131-build-annotated-csv/PENDING/TASK-DIRECTORY-runner-Myers_Tongue.sh: line 19: --output: command not found

This can, of course, be fixed by restoring the backslash in the right place.

Transient Failures

When the JobGenerator creates a new job, that job script includes the basic mechanism for determining whether a job has succeeded. First, of course, it honors the Unix custom that non-zero return status indicates failure. Second, when it starts up, it first places a timestamp (as well as its operating environment) in a file named:

LOGS/{root}-{region}.begun

Upon completion, it records a timestamp in one of:

LOGS/{root}-{region}.done

or:

LOGS/{root}-{region}.failed

If neither the .done nor the .failed file exists, then the job has not completed. If it does not still appear in the output of the cluster’s qstat command, then it was probably killed for some reason such as exceeding walltime, or perhaps running with the wrong crowd (if your job ends up on the same node with one that allocates more memory than it requested, it can die or be killed). When a job is killed by the syadmins (or via qdel), it dies without producing a .failed file. In this case, your job will remain in the RUNNING directory, and must be manually moved to the ERROR directory so that it may be repended with syqada batch.

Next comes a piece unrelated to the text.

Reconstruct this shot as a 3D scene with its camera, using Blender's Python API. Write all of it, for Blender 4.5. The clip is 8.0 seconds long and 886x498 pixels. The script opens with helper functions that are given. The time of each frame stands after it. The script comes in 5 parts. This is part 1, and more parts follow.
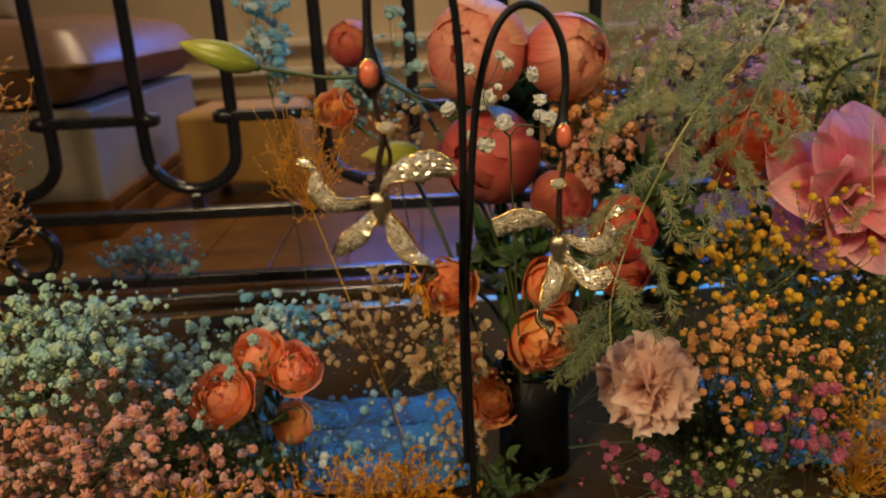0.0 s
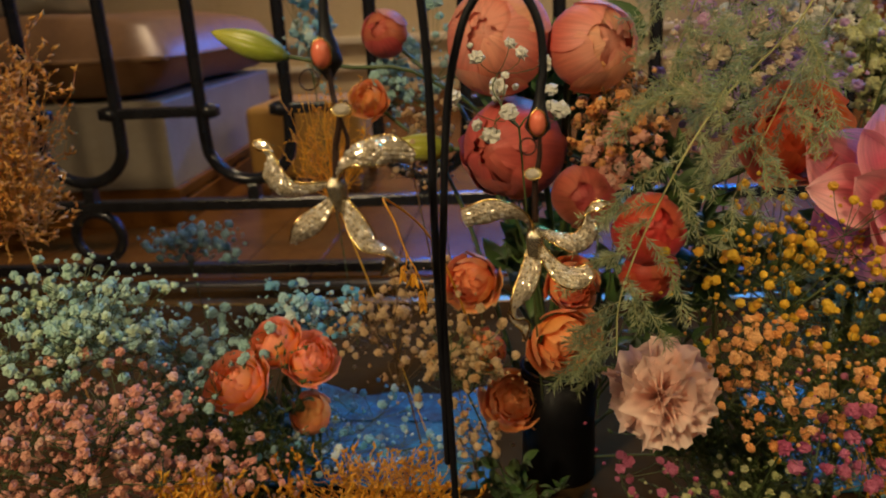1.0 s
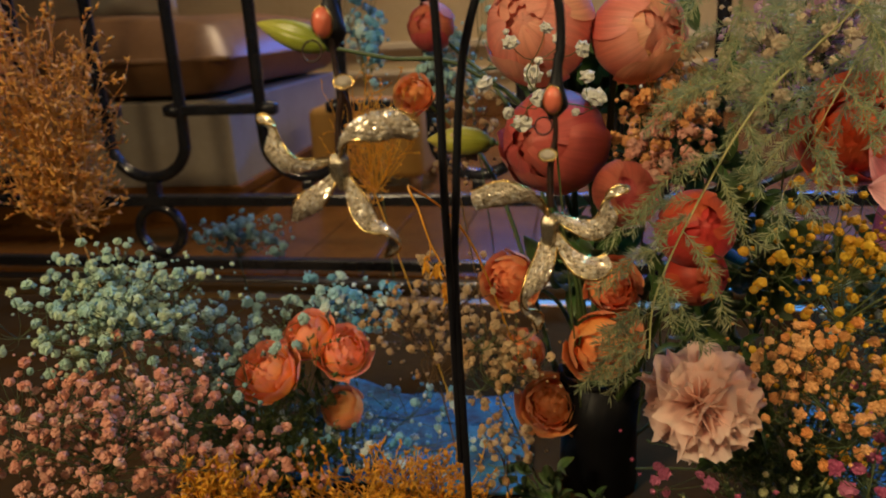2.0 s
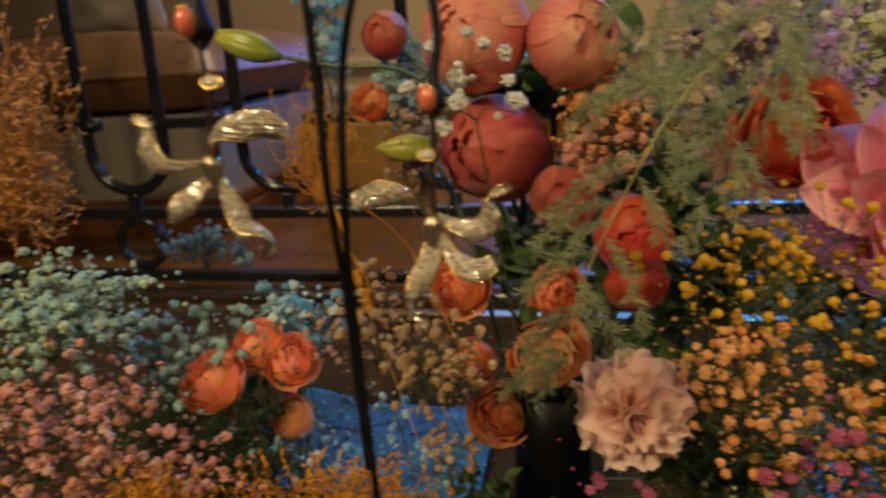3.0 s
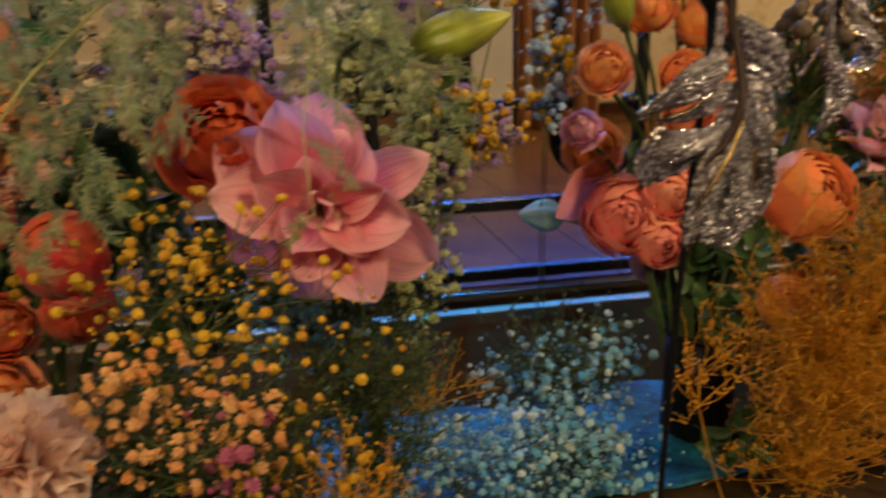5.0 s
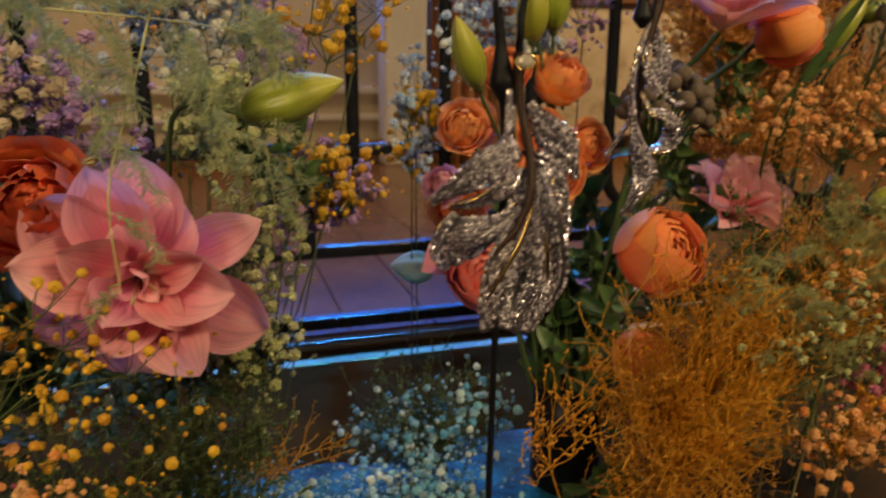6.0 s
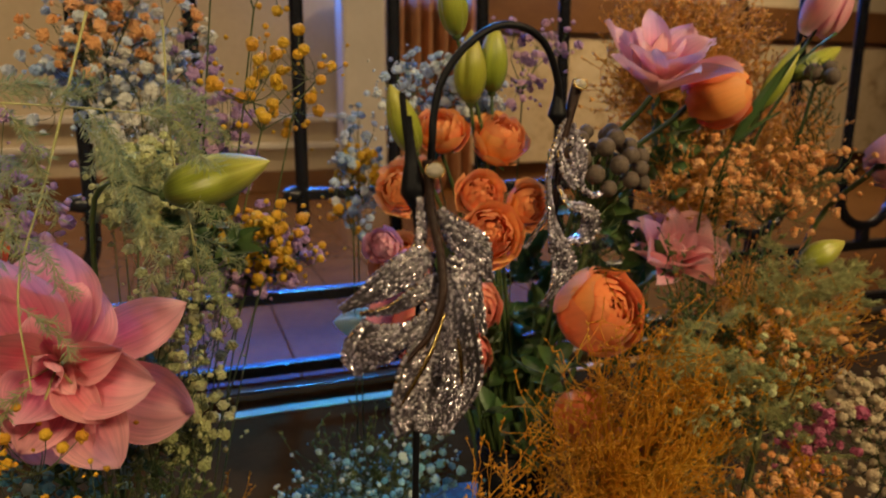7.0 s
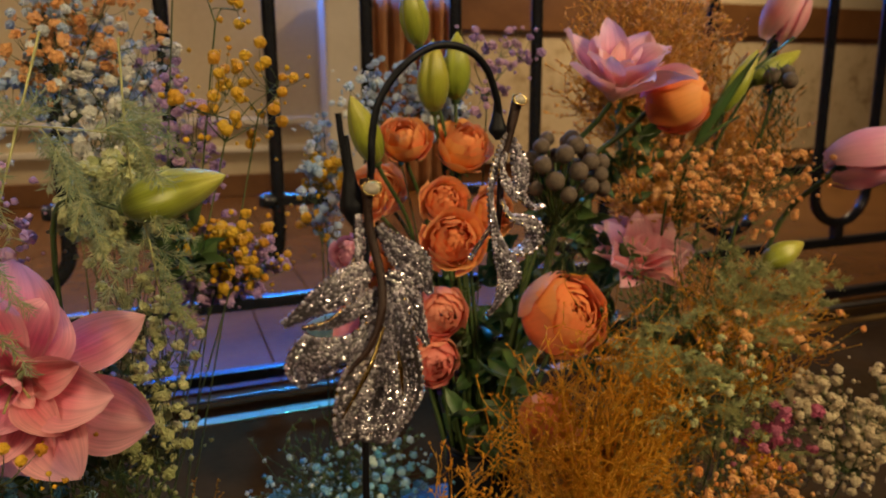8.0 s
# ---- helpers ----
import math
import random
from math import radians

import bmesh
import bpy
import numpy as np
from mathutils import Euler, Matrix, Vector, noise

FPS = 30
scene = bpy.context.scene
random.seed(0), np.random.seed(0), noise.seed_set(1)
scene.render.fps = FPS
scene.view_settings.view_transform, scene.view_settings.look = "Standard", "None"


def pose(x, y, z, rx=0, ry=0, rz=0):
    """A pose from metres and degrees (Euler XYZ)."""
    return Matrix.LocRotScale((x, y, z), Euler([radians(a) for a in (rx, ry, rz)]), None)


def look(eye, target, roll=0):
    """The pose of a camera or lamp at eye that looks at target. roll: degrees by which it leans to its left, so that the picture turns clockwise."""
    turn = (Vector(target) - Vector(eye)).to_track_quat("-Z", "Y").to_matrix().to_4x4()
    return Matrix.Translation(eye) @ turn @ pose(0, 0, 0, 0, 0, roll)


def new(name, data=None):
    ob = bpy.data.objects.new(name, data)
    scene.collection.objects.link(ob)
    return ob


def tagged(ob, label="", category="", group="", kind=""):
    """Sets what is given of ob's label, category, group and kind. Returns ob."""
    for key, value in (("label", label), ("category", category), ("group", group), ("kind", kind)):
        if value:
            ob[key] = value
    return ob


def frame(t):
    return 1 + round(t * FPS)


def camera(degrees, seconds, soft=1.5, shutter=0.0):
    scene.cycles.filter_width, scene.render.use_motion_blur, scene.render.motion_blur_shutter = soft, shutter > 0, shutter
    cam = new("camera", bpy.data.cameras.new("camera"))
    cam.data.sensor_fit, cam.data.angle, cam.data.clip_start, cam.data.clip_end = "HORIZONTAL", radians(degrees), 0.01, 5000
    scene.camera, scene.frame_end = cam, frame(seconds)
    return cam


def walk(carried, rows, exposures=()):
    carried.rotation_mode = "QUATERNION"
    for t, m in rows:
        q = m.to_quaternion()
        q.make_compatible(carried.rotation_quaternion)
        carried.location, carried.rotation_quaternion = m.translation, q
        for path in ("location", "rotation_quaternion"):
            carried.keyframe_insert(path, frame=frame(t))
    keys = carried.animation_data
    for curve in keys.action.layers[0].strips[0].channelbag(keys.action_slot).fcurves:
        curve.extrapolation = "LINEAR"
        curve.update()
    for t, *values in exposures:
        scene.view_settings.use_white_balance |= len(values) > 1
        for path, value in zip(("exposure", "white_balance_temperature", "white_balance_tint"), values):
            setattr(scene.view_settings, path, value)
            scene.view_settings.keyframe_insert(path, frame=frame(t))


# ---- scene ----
cam = camera(62.9, 8.0, 1.8, 0.5)
cam.data.dof.use_dof, cam.data.dof.focus_distance, cam.data.dof.aperture_fstop = True, 0.44, 9.5
PATH = [
    (0, (0.0000, 0.0000, 0.4500), (0.0396, 1.8980, -0.1792), -2.72),
    (0.5, (0.0338, 0.0083, 0.4415), (-0.0483, 1.9057, -0.1854), -2.65),
    (1, (0.0516, 0.0143, 0.4395), (-0.1292, 1.9064, -0.1829), -2.77),
    (1.5, (0.0674, 0.0216, 0.4304), (-0.2112, 1.9046, -0.1833), -2.66),
    (1.7, (0.0702, 0.0250, 0.4267), (-0.2436, 1.9043, -0.1813), -2.6),
    (2.8, (0.1121, 0.0378, 0.4181), (-0.3247, 1.9085, -0.1383), -3.28),
    (3, (0.1287, 0.0412, 0.4146), (-0.2642, 1.9219, -0.1408), -3.21),
    (3.5, (0.1726, 0.0574, 0.4056), (-0.0515, 1.9679, -0.1419), -2.43),
    (4, (0.2087, 0.0707, 0.3920), (0.1863, 1.9922, -0.1625), -1.89),
    (4.5, (0.2630, 0.0780, 0.3850), (0.4461, 1.9889, -0.1762), -1.57),
    (5, (0.3137, 0.0805, 0.3961), (0.6949, 1.9662, -0.1506), -1.24),
    (5.2, (0.3308, 0.0809, 0.4006), (0.7661, 1.9584, -0.1334), -1.11),
    (6.3, (0.3901, 0.0817, 0.4288), (1.0053, 1.9292, -0.0275), 0.55),
    (6.5, (0.3976, 0.0823, 0.4369), (1.0344, 1.9256, -0.0067), 0.55),
    (7, (0.4035, 0.0838, 0.4566), (1.0734, 1.9195, 0.0305), 0.27),
    (7.5, (0.4177, 0.0751, 0.4644), (1.1011, 1.9064, 0.0408), -0.15),
    (8, (0.4231, 0.0677, 0.4658), (1.1157, 1.8941, 0.0361), -0.36),
]
walk(cam, [(t, look(eye, target, roll)) for t, eye, target, roll in PATH])

# ---- light ----
world = bpy.data.worlds.new("world")
scene.world = world
world.use_nodes = True
world.node_tree.nodes["Background"].inputs[0].default_value = (0.30, 0.22, 0.15, 1)
world.node_tree.nodes["Background"].inputs[1].default_value = 0.02


def lamp(name, eye, target, size, watts, colour, spread=180):
    data = bpy.data.lights.new(name, "AREA")
    data.shape, data.size, data.energy, data.color, data.spread = "DISK", size, watts, colour, radians(spread)
    ob = new(name, data)
    ob.matrix_world = look(eye, target)
    return ob


lamp("warm_spotlight", (-0.85, -0.70, 1.40), (-0.22, 0.5, 0.26), 0.25, 5.6, (1.0, 0.76, 0.43), 80)
lamp("warm_spotlight", (1.45, -0.65, 1.45), (0.92, 0.60, 0.30), 0.25, 6.4, (1.0, 0.75, 0.39), 80)
# Unseen fill lamp, added to brighten the fern, pink lily and earrings
lamp("warm_spotlight", (0.32, -0.95, 1.55), (0.30, 0.52, 0.37), 0.20, 0.28, (1.0, 0.76, 0.43), 34)
lamp("hall_lamp", (2.9, 2.4, 2.4), (2.6, 3.2, 0.2), 0.5, 38, (1.0, 0.74, 0.44), 130)
# Second hall lamp is unseen, added to warm the bench and the rear floor
lamp("hall_lamp", (-0.2, 2.4, 2.4), (-0.5, 2.5, 0.0), 0.5, 20, (1.0, 0.72, 0.42), 130)
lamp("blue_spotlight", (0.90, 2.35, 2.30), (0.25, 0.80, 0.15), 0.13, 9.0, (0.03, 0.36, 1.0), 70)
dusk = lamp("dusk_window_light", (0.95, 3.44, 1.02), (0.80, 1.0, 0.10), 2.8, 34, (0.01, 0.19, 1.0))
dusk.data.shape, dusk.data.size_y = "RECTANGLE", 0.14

scene.view_settings.exposure = -0.14

# ---- materials ----


def mat(name, build, rough=0.6, metal=0.0):
    m = bpy.data.materials.new(name)
    m.use_nodes = True
    n = m.node_tree
    b = n.nodes["Principled BSDF"]
    b.inputs["Roughness"].default_value = rough
    b.inputs["Metallic"].default_value = metal
    build(n, b)
    return m


def node(n, kind, **values):
    d = n.nodes.new(kind)
    for key, value in values.items():
        d.inputs[key].default_value = value
    return d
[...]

Although SyQADA is capable of detecting at least this sort of transient failure, and could potentially restart the job itself, it has not yet become clear how to do this without risk of constant resubmission of a chronically failing job due to some cryptic error condition; automatic resubmission will only occur when a satisfactory solution presents itself.

The syqada manage command can be used to check the status of your batch at any time. See syqada manage for usage.

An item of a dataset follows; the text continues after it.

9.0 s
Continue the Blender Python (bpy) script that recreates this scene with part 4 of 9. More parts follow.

Elsewhere in this manual is a Useful Shell Stuff Primer that may be helpful during debugging.

Caveat on editing generated files

Failures caused by transient changes in environmental factors outside SyQADA’s control (overloaded machine, filesystem full) can be corrected simply by running syqada repend TASK-DIRECTORY. When a failure requires altering the config file, or a task’s METADATA file, syqada reset TASK-DIRECTORY is in order. When a failure requires altering the protocol file, syqada purge TASK-DIRECTORY is appropriate.

In general, however, editing any of the files used in the workflow (especially the job scripts or the METADATA file, which would be re-generated incorrectly after a syqada purge) is a no-no, of course, because it is conceivable that tasks that were completed before the edit was performed are affected by the edit, so that the crown jewel of reproducibility, removing all the task directories and re-running the workflow from scratch, or re-running the same configuration (in another directory) using a different sample file, would now fail at an earlier step.

Given sufficient freedom, I would incorporate git into SyQADA, committing changes to the fundamental and generated files and recording sha1 hashes of the reference files and executables used, so that SyQADA could detect and complain about re-runs that conflicted with previous invocations.